The ServerStats structure will need to include much more information to be comprehensive, but it's probably easier to do that over time than all at once. It currently includes just the state that was easily available in the Raft module. There's also room for improvement on formatting the information nicely and highlighting problems. Still, it's a useful tool already, and it's a good starting point for further iteration.

DumpTree

It's also important to be able to see what a LogCabin state machine is storing in its Tree structure. I created a simple client called DumpTree to recursively list out the values for each key. This will only work for small state machines with human-readable values, but it's so much better than not being able to see inside at all or writing a new C++ client every time.

Event Loop Crashes

Nate kept running into crashes like this one, which came with pretty mysterious error messages:

pure virtual method called
terminate called without an active exception
Program received signal SIGABRT, Aborted.

After seeing a few of these with similar stack traces, we took a closer look and found the problem. It's subtle but worth discussing.

LogCabin has a set of classes that wrap epoll and provide an event loop. Event::File used to be an abstract base class that would register a file descriptor with the event loop and arrange for the event loop thread to call a virtual handleFileEvent() method appropriately. The destructor on File would first interrupt the event loop thread, then unregister the file handler.

RPC::ReceiveSocket is one example of a class that derives from Event::File, representing the receiving end of a TCP connection. When ReceiveSocket is destroyed, C++ calls its destructor, starts to destroy the ReceiveSocket members, probably scribbles on the vtable, and only then does it call the destructor on the base class, Event::File. If the event loop thread called handleFileEvent at this point (just before the Event::File destructor), the process would crash.

The desired behavior is to run through the shutdown procedure for Event::File first, interrupting the event loop thread and unregistering the file handler. Only then would it be safe to start destroying the ReceiveSocket.

One way to achieve this behavior is to require all classes that derive from Event::File to call a shutdown method on Event::File as the first step in their destructors. However, this approach would be error-prone: if someone forgot to call this method in any one class, they might get crashes, either now or anytime in the future.
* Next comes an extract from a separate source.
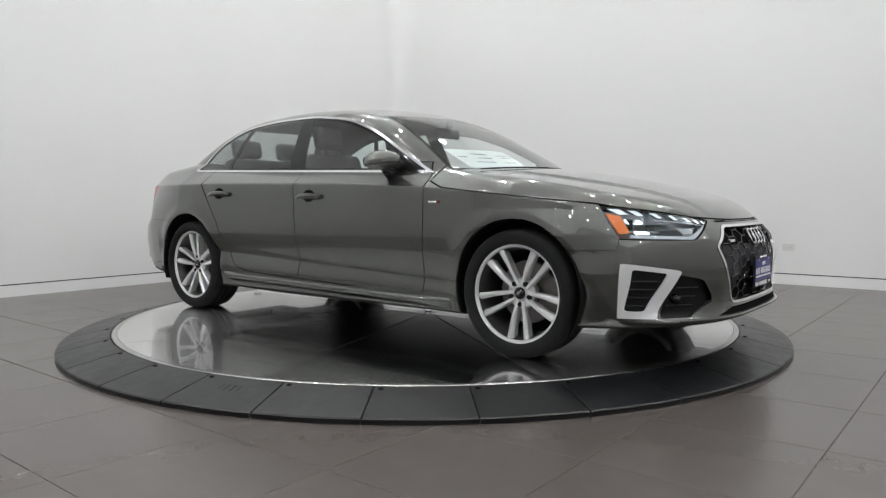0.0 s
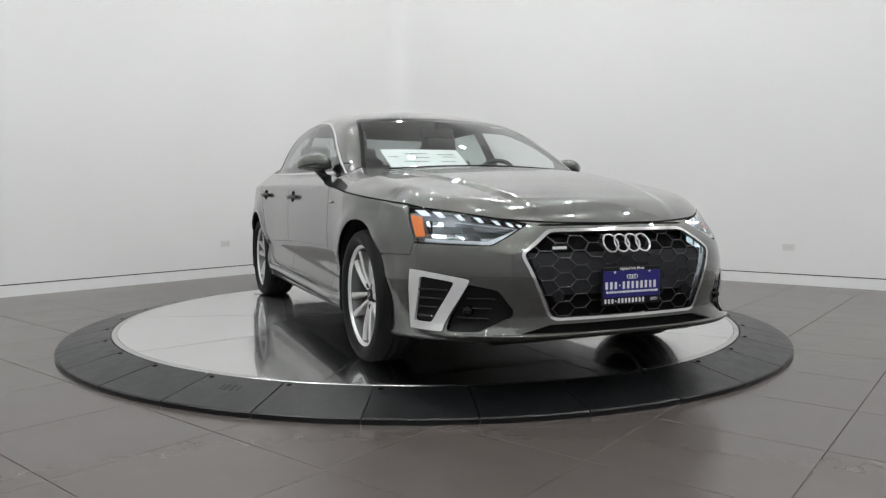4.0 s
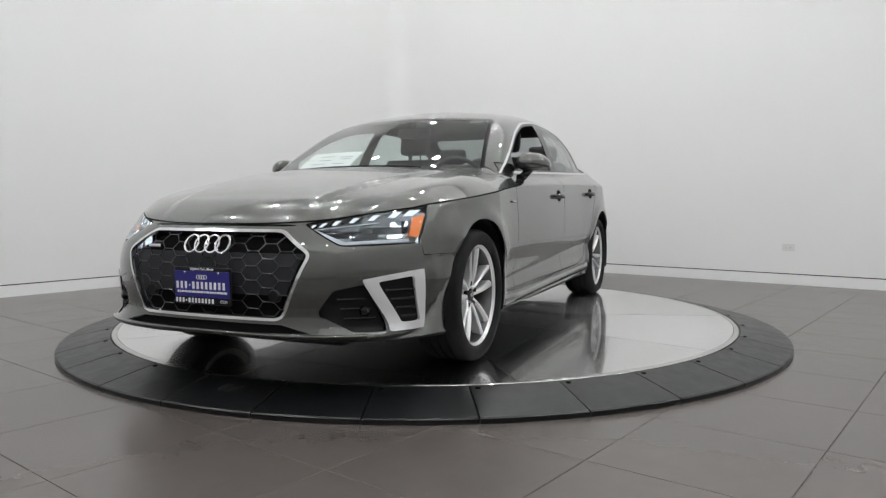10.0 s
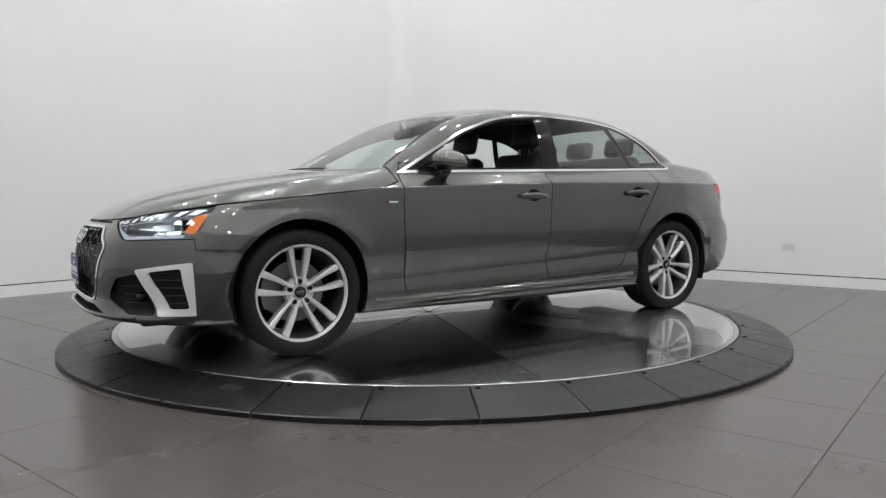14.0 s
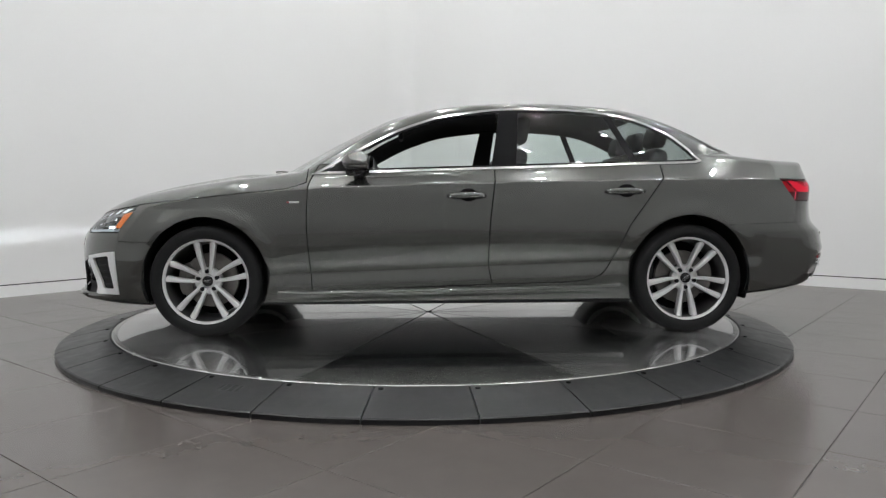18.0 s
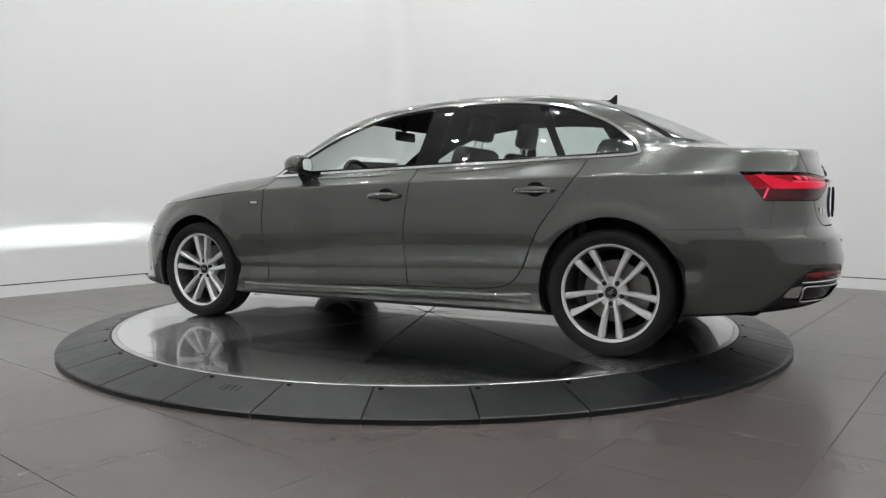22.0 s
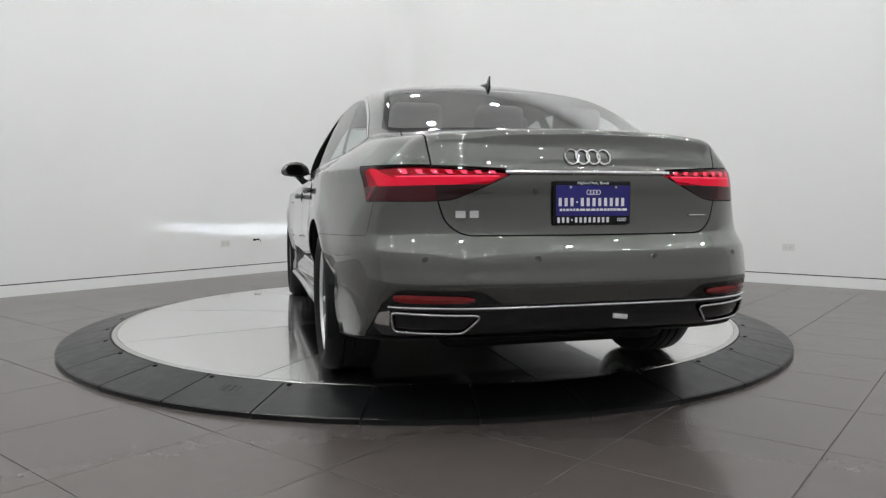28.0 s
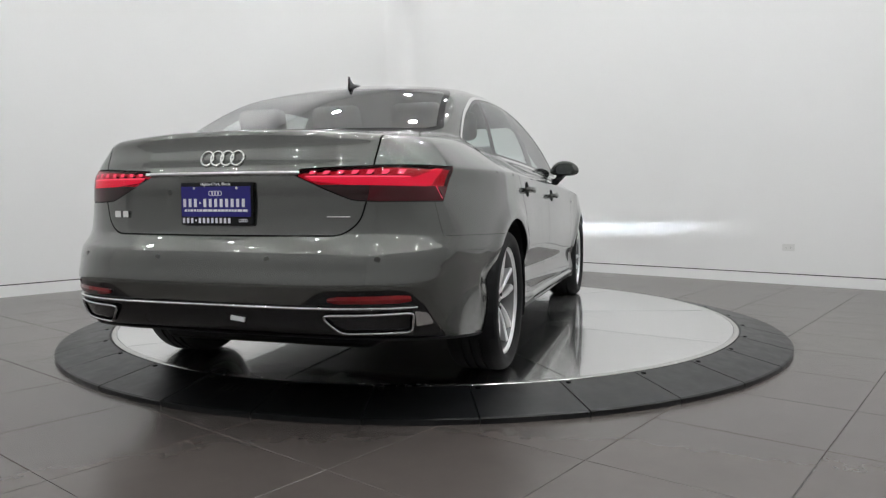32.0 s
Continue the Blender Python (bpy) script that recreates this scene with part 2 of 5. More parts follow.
def build_floor():
    bm = box(bmesh.new(), -ROOM_L, 0, -ROOM_W, 0, FLOOR_Z - 0.1, FLOOR_Z - 0.003)
    floor = tagged(part("floor", bm, GROUT, None, "large dark taupe porcelain floor tiles, satin", m=ROOM), "", "floor", kind="structure")
    sx, sy = 0.59, 0.61
    bm = box(bmesh.new(), 0.0015, sx - 0.0015, 0.0015, sy - 0.0015, -0.02, 0.0, 0.0012, segments=1)
    me = mesh_of(bm, "tile", TILE)
    origin = ROOM.inverted() @ Vector((-0.798, -2.38, 0))
    fx, fy = origin.x % sx, origin.y % sy
    i0, j0 = int(ROOM_L / sx) + 1, int(ROOM_W / sy) + 1
    far = bmesh.new()
    for i in range(-i0, 1):
        for j in range(-j0, 1):
            x, y = fx + (i - 1) * sx, fy + (j - 1) * sy
            x0, x1, y0, y1 = max(x, -ROOM_L), min(x + sx, -0.001), max(y, -ROOM_W), min(y + sy, -0.001)
            if x1 - x0 < 0.02 or y1 - y0 < 0.02:
                continue
            w = ROOM @ Vector((x + sx / 2, y + sy / 2, 0))
            whole = x1 - x0 > sx - 0.001 and y1 - y0 > sy - 0.001
            if whole and w.y > -4.6 and w.length > 1.6 and abs(w.x) < 1.2 + 0.64 * (w.y + 5):
                ob = new("tile", me)
                ob.parent = floor
                ob.location = (x, y, FLOOR_Z)
            else:
                box(far, x0 + 0.0015, x1 - 0.0015, y0 + 0.0015, y1 - 0.0015, FLOOR_Z - 0.02, FLOOR_Z)
    tagged(part("tile_rest", far, TILE, floor), kind="stuff")


build_room()
build_floor()


# ---------------------------------------------------------------- ceiling lamps
def build_lamps():
    bm = lathe([(0.0, 0.002), (0.07, 0.002), (0.07, -0.004), (0.0, -0.004)], 24, "Z")
    glow = mesh_of(bm, "lamp_glow", DOWNLIGHT)
    bm = lathe([(0.07, 0.0), (0.07, -0.012), (0.095, -0.012), (0.1, 0.0)], 24, "Z", True)
    rim = mesh_of(bm, "lamp_rim", BASE)
    for i in range(6):
        for j in range(6):
            ob = thing("ceiling_downlight", "round recessed ceiling downlight, lit, white rim", "ceiling lamp",
                       ROOM @ Matrix.Translation((-0.9 - i * 1.9, -0.9 - j * 1.85, CEILING_Z)), "ceiling downlights")
            for nm, me in (("glow", glow), ("rim", rim)):
                o = new(nm, me)
                o.parent = ob


build_lamps()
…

Instead, the approach I implemented split Event::File into two classes: one to provide a handler, and a second one, called a Monitor, to register the handler with the event loop. The lifetime of the handler must extend beyond that of the monitor; thus, the monitor's destructor will interrupt the event loop and unregister the handler before the handler begins to be destroyed. This is relatively easy for users of these classes to get right: they generally declare a monitor following a handler in the same object or scope. The monitor's constructor needs a reference to the handler, so it's hard to declare these variables backwards. And if someone forgets to create a monitor altogether, their handler will never fire, so they will probably notice in testing.

Scale is in the middle of an office move that's making some of the development and test clusters unavailable, so it's probably a good time to work through some of the issue backlog next. Thanks to Scale Computing for supporting this work. And congrats to Nate on his first two pull requests (#79 and #81).